Pressed for a solution to that problem, however, most of them pointed to transportation-related development such as West 30 in Hempstead and developers such as Avalon Bay.

Those developments, however, are beyond the means of most seniors and young people just starting out, what with rents of more than $2,000 a month for a one or two-bedroom apartment. That is hardly affordable, at least to my mind.

The recent controversies in Huntington and Garden City, where residents beat back proposals to build real affordable housing in those communities point to what has always been the county’s priority — building single family homes, populating the county and the Town of Hempstead with tax-paying homeowners.

One does not have to look further than Harbor Isle to understand the paradigm that grew Nassau and Hempstead since the building boom that came after World War II.

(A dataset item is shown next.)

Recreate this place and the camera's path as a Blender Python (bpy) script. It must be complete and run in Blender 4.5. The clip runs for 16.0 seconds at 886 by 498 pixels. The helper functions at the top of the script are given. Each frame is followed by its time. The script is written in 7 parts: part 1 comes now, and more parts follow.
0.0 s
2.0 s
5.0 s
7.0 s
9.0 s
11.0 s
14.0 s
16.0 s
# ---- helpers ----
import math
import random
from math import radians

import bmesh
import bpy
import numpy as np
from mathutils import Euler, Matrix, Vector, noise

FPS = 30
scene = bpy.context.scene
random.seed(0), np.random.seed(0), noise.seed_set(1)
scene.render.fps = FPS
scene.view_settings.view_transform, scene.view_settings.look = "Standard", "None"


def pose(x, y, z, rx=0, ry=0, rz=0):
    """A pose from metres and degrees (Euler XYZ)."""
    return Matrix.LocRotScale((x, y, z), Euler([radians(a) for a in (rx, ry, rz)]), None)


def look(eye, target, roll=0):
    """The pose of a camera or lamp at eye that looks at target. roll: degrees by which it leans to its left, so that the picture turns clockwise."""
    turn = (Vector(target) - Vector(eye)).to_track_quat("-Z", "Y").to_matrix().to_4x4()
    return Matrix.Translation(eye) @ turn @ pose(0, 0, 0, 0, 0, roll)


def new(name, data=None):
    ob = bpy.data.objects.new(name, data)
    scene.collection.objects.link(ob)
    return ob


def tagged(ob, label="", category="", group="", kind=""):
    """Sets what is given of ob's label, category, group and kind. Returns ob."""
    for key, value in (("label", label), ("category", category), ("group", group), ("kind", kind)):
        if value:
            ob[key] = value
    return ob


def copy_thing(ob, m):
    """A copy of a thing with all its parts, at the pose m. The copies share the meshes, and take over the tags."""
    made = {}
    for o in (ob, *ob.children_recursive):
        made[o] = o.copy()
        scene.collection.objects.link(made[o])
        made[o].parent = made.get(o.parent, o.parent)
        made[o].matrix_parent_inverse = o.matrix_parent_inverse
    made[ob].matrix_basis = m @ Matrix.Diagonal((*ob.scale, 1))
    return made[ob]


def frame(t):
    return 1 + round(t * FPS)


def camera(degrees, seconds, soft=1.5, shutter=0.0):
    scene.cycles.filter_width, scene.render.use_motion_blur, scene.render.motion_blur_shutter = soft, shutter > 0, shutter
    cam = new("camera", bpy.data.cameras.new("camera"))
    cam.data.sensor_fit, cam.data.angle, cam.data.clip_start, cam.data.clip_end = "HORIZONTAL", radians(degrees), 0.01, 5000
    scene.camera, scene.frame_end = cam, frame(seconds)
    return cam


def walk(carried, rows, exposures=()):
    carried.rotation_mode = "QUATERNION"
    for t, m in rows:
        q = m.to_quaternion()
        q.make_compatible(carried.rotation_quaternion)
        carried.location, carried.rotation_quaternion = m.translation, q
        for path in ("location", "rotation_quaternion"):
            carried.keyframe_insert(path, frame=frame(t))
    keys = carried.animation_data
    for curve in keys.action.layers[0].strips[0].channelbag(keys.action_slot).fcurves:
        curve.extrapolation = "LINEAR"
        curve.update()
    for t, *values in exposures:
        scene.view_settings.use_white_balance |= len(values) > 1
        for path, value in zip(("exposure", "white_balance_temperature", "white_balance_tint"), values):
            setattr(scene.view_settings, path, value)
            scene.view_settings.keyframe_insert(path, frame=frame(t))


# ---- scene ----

Last year, Avalon Bay teamed with a local developer to propose a project for the small, rather isolated community that would have brought hundreds of rental units to the community, which shares a zip code and school system with Island Park, but is in the Town of Hempstead.

Personally, I did not believe that the project was good for Harbor Isle because of infrastructure, school and transportation problems it would have brought. Eventually, the Town of Hempstead rejected the project last November.

I sat at a hearing at a town meeting, however, and was bothered by the comments of many of Harbor Isle’s residents who opposed the project — not because of the problems mentioned above, but because it would bring (gasp) renters to the single home community.

I was once a homeowner, but have rented in a number of locations — all in Rockaway, Queens — since I returned to New York City from Connecticut in 1982. That’s more than 30 years a renter.

So, when I heard Harbor Isle residents decry renters for several reasons, it raised by ire.